We review a circuit court's denial of a CR 60.02 motion for abuse of discretion. White v. Commonwealth, 32 S.W.3d 83 (Ky. 2000). The decision is left to the "sound discretion of the court and the exercise of that discretion will not be disturbed on appeal except for abuse." Brown v. Commonwealth, 932 S.W.2d 359, 362 (Ky. 1996) (quoting Richardson v. Brunner, 327 S.W.2d 572, 574 (Ky. 1959)).

In its order, the circuit court viewed H.H.'s recantations as "inherently suspicious," and the circumstances surrounding the recantations as indicative of coercion. These circumstances include unannounced arrivals of Brown's sister at H.H.'s home, a promise by Brown's sister to H.H. that upon giving a statement the matter would be put to an end, and H.H.'s audiotaped recantation taking place in a bedroom with only her mother and Brown's sister. Also, H.H. testified at the CR 60.02 hearing that she feared Brown's sister and did feel coerced by her. H.H. further claimed that she recanted her previous testimony out of fear of Brown's sister. H.H. also reaffirmed her trial testimony during the hearing.

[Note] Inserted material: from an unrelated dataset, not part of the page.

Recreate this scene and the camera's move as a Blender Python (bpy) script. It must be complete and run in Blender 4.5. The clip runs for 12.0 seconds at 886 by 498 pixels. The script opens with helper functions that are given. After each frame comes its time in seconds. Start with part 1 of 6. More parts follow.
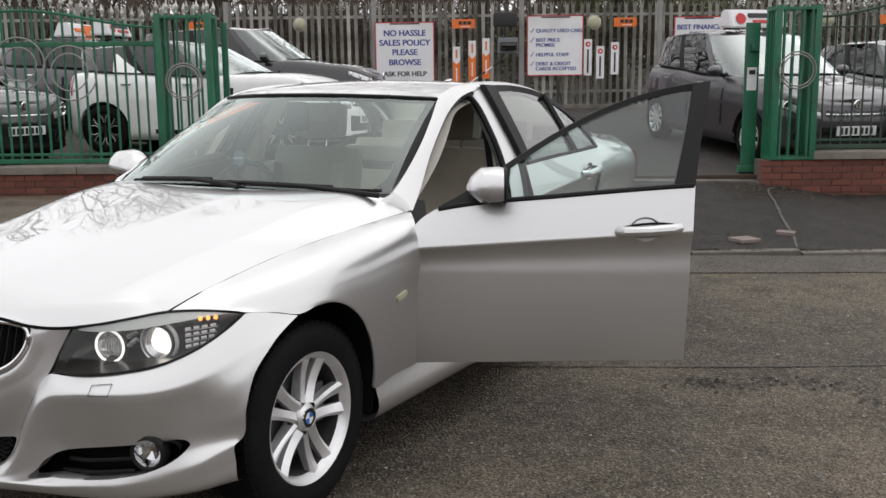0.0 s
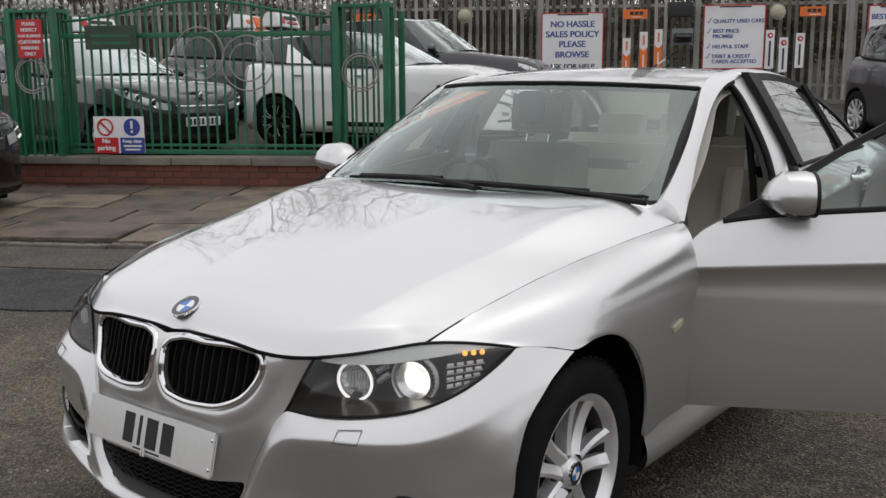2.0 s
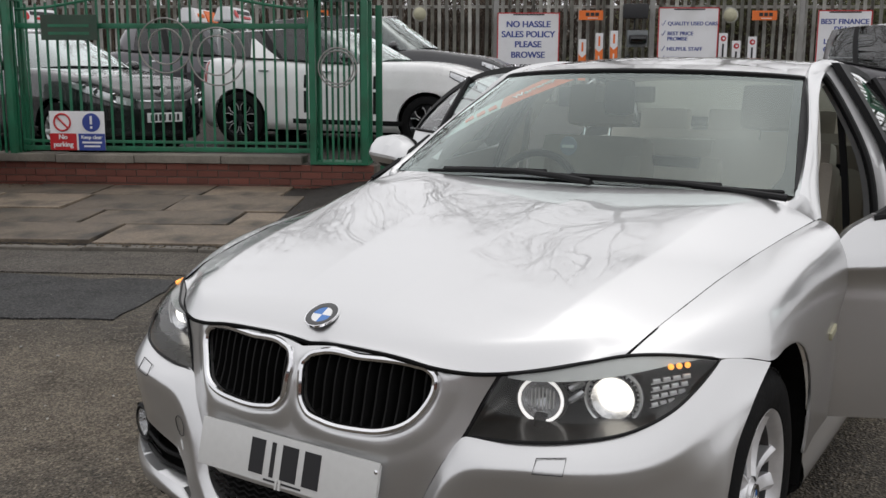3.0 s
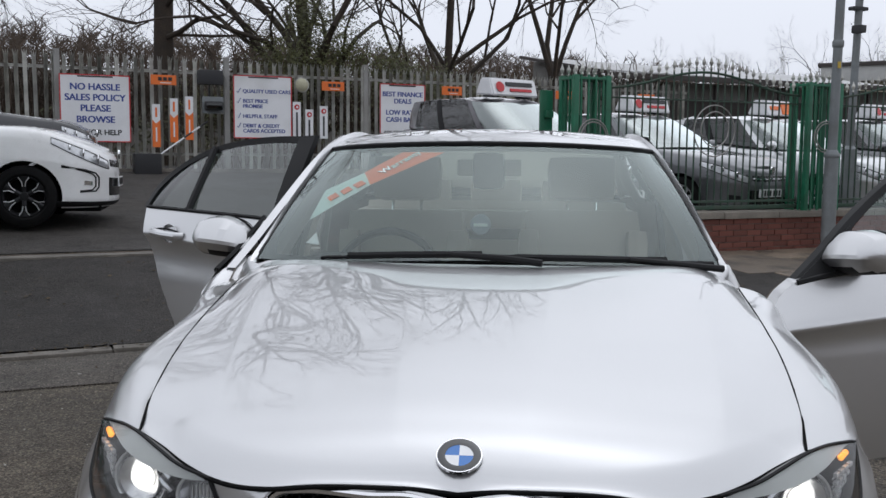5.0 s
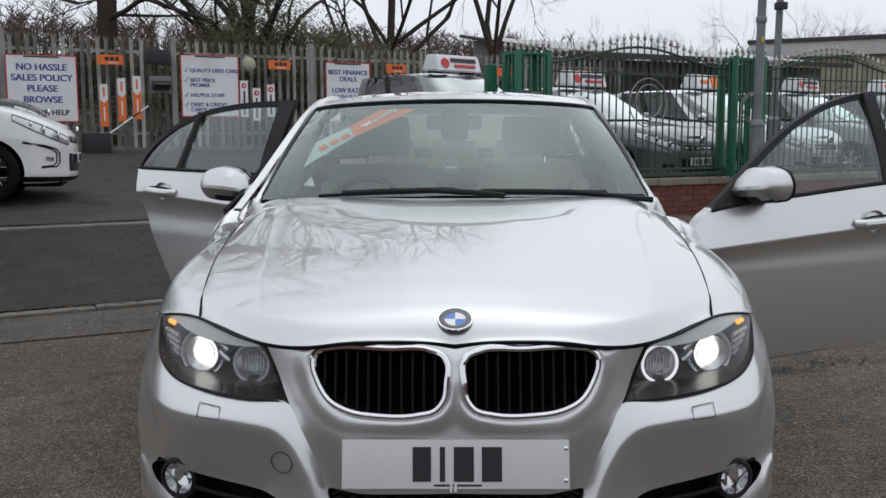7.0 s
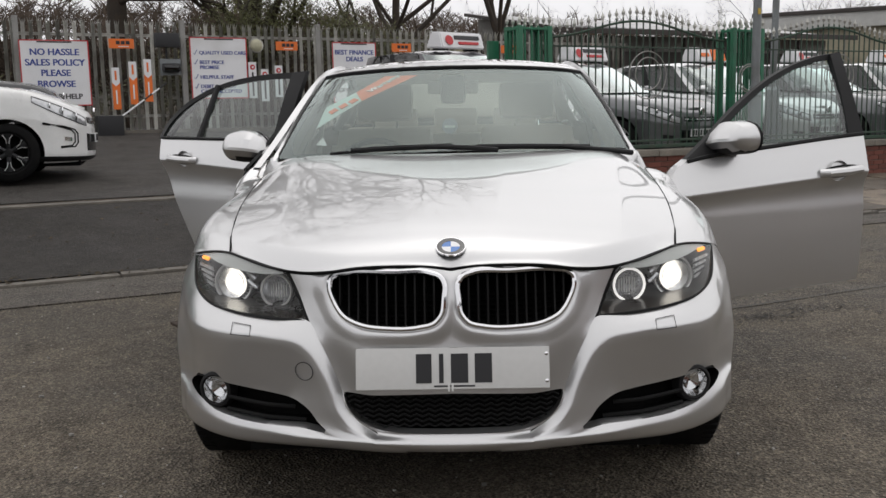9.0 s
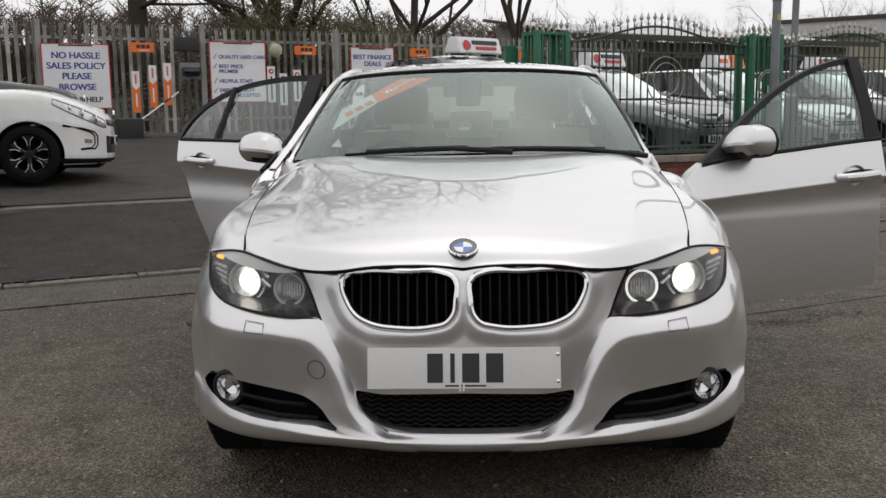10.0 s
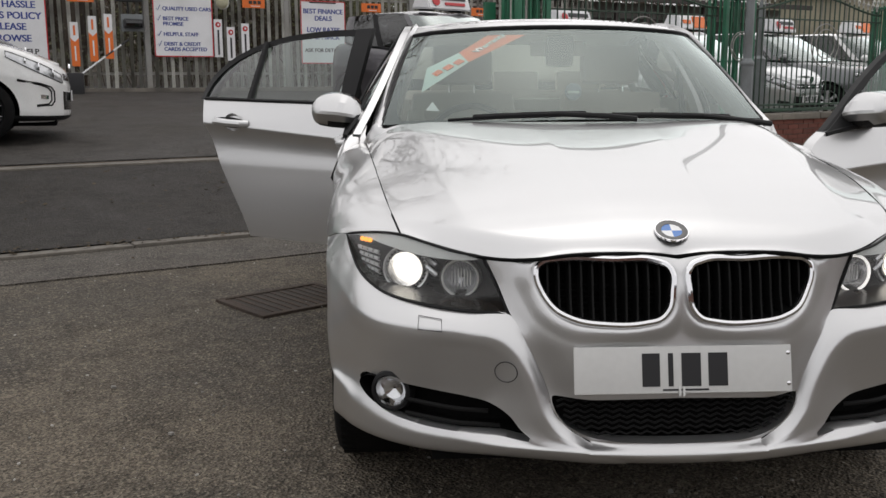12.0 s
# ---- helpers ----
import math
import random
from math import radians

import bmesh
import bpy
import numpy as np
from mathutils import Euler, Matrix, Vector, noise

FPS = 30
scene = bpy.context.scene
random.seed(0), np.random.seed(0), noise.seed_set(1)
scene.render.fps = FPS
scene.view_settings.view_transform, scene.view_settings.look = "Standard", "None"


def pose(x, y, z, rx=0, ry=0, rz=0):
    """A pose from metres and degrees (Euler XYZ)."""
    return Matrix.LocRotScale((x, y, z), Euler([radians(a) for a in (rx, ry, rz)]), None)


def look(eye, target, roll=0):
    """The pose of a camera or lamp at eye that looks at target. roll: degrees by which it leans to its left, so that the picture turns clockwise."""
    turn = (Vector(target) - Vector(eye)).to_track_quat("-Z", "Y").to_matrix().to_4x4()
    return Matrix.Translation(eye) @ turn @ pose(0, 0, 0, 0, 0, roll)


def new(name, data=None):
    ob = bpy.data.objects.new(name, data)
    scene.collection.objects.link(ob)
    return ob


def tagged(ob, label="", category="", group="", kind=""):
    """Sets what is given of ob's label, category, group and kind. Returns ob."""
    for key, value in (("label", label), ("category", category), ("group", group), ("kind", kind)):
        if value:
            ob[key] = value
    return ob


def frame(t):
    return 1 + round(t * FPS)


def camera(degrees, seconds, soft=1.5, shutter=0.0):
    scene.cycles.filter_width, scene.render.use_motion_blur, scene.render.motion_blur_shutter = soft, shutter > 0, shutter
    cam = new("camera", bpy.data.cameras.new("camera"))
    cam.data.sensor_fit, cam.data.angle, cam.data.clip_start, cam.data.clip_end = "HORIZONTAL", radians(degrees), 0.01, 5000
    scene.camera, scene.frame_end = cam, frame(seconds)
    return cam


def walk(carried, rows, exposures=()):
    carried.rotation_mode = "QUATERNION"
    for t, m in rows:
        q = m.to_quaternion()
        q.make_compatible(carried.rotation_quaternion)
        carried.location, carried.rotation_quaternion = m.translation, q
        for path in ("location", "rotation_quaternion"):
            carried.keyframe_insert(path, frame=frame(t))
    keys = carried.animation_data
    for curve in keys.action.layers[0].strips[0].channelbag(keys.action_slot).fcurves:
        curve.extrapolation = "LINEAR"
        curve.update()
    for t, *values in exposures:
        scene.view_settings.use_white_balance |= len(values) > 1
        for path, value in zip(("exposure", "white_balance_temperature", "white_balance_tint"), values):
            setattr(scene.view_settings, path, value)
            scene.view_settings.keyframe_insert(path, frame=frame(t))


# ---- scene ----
cam = camera(50.3, 12.0)
PATH = [
    (0, (2.658, -2.37, 1.39), (1.705, -0.646, 1.049), -0.6),
    (0.5, (2.602, -2.332, 1.383), (1.684, -0.596, 1.002), -0.1),
    (1, (2.45, -2.275, 1.387), (1.519, -0.553, 0.975), -0.4),
    (1.5, (2.268, -2.216, 1.383), (1.219, -0.561, 0.979), -1.3),
    (2, (2.017, -2.114, 1.363), (0.818, -0.552, 1.013), -0.3),
    (2.5, (1.732, -2.136, 1.312), (0.539, -0.57, 0.959), 1.1),
    (2.7, (1.594, -2.185, 1.309), (0.439, -0.59, 0.957), 0.9),
    (4.3, (0.456, -2.262, 1.271), (-0.058, -0.351, 0.98), 0.6),
    (4.5, (0.353, -2.309, 1.289), (-0.045, -0.37, 1.007), 0.6),
    (5, (0.09, -2.244, 1.322), (-0.058, -0.26, 1.119), 0.5),
    (5.5, (-0.062, -2.343, 1.307), (-0.057, -0.351, 1.124), 0.9),
    (6, (-0.046, -2.504, 1.26), (-0.011, -0.514, 1.059), 0.8),
    (6.5, (-0.01, -2.645, 1.237), (-0.02, -0.659, 1.002), 0.2),
    (8.3, (0.008, -3.17, 1.179), (-0.026, -1.186, 0.928), -0.7),
    (8.5, (0.018, -3.171, 1.17), (-0.019, -1.189, 0.903), -1.0),
    (9, (0.036, -3.202, 1.146), (-0.008, -1.223, 0.865), -1.2),
    (9.5, (0.044, -3.206, 1.131), (-0.013, -1.226, 0.85), -1.2),
    (10, (0.049, -3.211, 1.132), (-0.031, -1.231, 0.863), -0.9),
    (10.5, (0.03, -3.224, 1.149), (-0.071, -1.249, 0.854), -0.1),
    (11, (-0.105, -3.19, 1.16), (-0.14, -1.219, 0.823), 1.0),
    (11.5, (-0.367, -3.076, 1.162), (-0.265, -1.116, 0.779), 0.4),
    (12, (-0.661, -2.856, 1.153), (-0.573, -0.89, 0.796), -0.2),
]
EXPOSURES = [(0, -0.05, 6620, 10), (1, -0.10, 6600, 10), (2, -0.37, 6560, 10), (2.5, -0.31, 6560, 10), (4.5, -0.38, 6250, 10), (5.5, -0.52, 5980, 10), (6.5, -0.50, 6050, 10), (8.5, -0.36, 6620, 10), (12, -0.32, 6680, 10)]
walk(cam, [(t, look(eye, target, roll)) for t, eye, target, roll in PATH], EXPOSURES)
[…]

While there was evidence to the contrary, there was certainly substantial evidence to support the circuit court's decision that a "reasonable certainty" did not exist that H.H. falsely testified at Brown's trial. Thus, we cannot conclude that the circuit court erred or otherwise abused its discretion by determining that Brown failed to demonstrate that H.H. committed perjury during Brown's trial. See Thacker v. Commonwealth, 453 S.W.2d 566 (Ky. 1970).

We view Brown's remaining arguments as moot.

In sum, we are of the opinion that the circuit court properly denied Brown's CR 60.02(f) motion to vacate his sentence of imprisonment.

For the foregoing reasons the order of the Warren Circuit Court is affirmed.

ALL CONCUR.

FootNotes


1. At the time of the crimes, H.H. was seven years old.